Not every set clicks, acknowledges saxophonist Andrew Bernstein. When it does, however, the result can be revelatory. “I can’t describe it,” Bernstein says. “Experimental music doesn’t really translate into language. I guess the best way to put it is that it gives sound to things we don’t have words for.”
Get It Together
Putty Hill Avenue
September 10
The giant inflatable guitar at the entrance to the Putty Hill Shopping Center is hard to miss, as is the sea of baby boomers, in a mix of Ravens gear and throwback concert T-shirts, dancing in the parking lot to a cover of “Something in the Air” by 1969 one-hit wonder Thunderclap Newman.
We’ve got to get together sooner or later
Because the revolution’s here, and you
know it’s right.
Welcome to Parkville’s fifth-annual Stanstock, the brainchild of 62-year-old former saxophone player Stan Gibson, whose previous claim to fame was sharing a stage with John Denver in 1971 on WBAL’s Kerby Scott Show.
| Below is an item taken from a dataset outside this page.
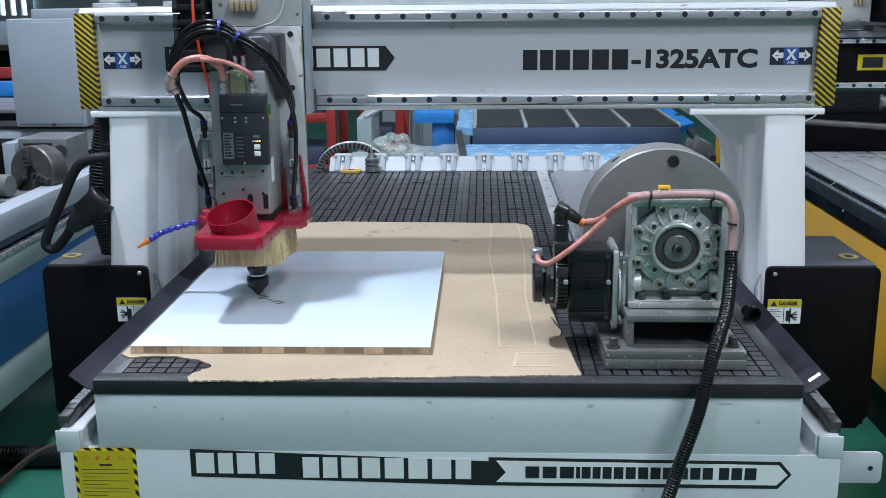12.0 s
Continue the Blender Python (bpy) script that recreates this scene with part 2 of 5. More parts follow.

For the past two days and nights, hundreds of middle-aged Baltimore rockers have been partying and reminiscing inside McAvoy’s Sports Bar & Grill—and outside in the lot-turned-concert-venue—to tunes from popular local bands of decades past.
“Stan could play the sax like you never heard before in your life,” says former bandmate Ronnie Malvaso, standing next to Gibson during a break. “When he kicked in, we wanted to stop and listen.”
Because of a neurological birth defect that eventually forced him into a wheelchair, Gibson had to give up playing as a relatively young man. Struggling in recent years simply to attend live music events and nearly paralyzed today, Gibson started a Facebook page—Baltimore Bands from the 70’s 80’s 90’s—to keep in touch with his musician pals and friends. That effort morphed into Stanstock, which has hosted, among others, old-school Baltimore favorites such as Crack the Sky, Face Dancer, and the Rayvns.
Not that everyone here was a hard-rock fan back in the day. “We were disco queens,” laughs Debbie Mowry, swaying alongside 60-something girlfriends.
The groups play for free, Gibson notes, with net proceeds—more than $55,000 over the first four years—going to charity.
“My family told me doing this would kill me,” says Gibson, strugglng to speak audibly. “But it’s what keeps me going.”
One-Track Mind
Falls Road
September 11
Two years after graduating from the Maryland Institute of College of Art in 2011, Cary Gray hopped on a unicycle and took off for South America, attempting to break the world record for the longest trip ever on a single-wheel, pedal machine.
“I did, too,” Gray recalls before his talk this afternoon at Baltimore Bicycle Works. “I’d broken the record when I got to Columbia [with the help of a kayak] and was going to double it by reaching Argentina when my bag—with my GoPro, GPS, passport, and witness signatures to prove to Guinness I’d set a new record—were stolen. I couldn’t document what I’d done.
“I flew home. I had to let it go.”
Along the way, he tells the small crowd of bike-camping soon-to-bes that the Mexican people, in particular, were hospitable. “So friendly, I was overwhelmed. Aggressively friendly.” He adds, however, he did briefly fear for his life once in Mexico when an armed farmer approached him while he was camping. “He was protecting his property; it was an area with a lot of drug trafficking,” he says. “The unicycle diffused a couple of situations.”
Since those initial 11,000-plus miles, he’s ridden an additional 10,000 miles through 30 states and 11 countries, planning to tackle other unicycling records now. At 28, he admits his parents wonder when he will begin a “real” career. Gray insists he already has, self-publishing a children’s book, Luno!, which he illustrated with his feet for fun, and a non-fiction e-book for adults called The Naked Unicyclist, which chronicles his tire punctures, bouts of extreme dehydration, and food poisoning, along with other mishaps and joys. “The title is a metaphor,” Gray says, with a smile. “It’s about being vulnerable and open to the world.”
Someone asks if he felt like quitting.
“Yeah. And I did. Several times.” Gray responds. “Usually when I was cold, wet, tired, and hungry in the middle of nowhere. The problem was that I still had to get somewhere dry, get somewhere to eat. Then I’d feel better and forget I had quit.”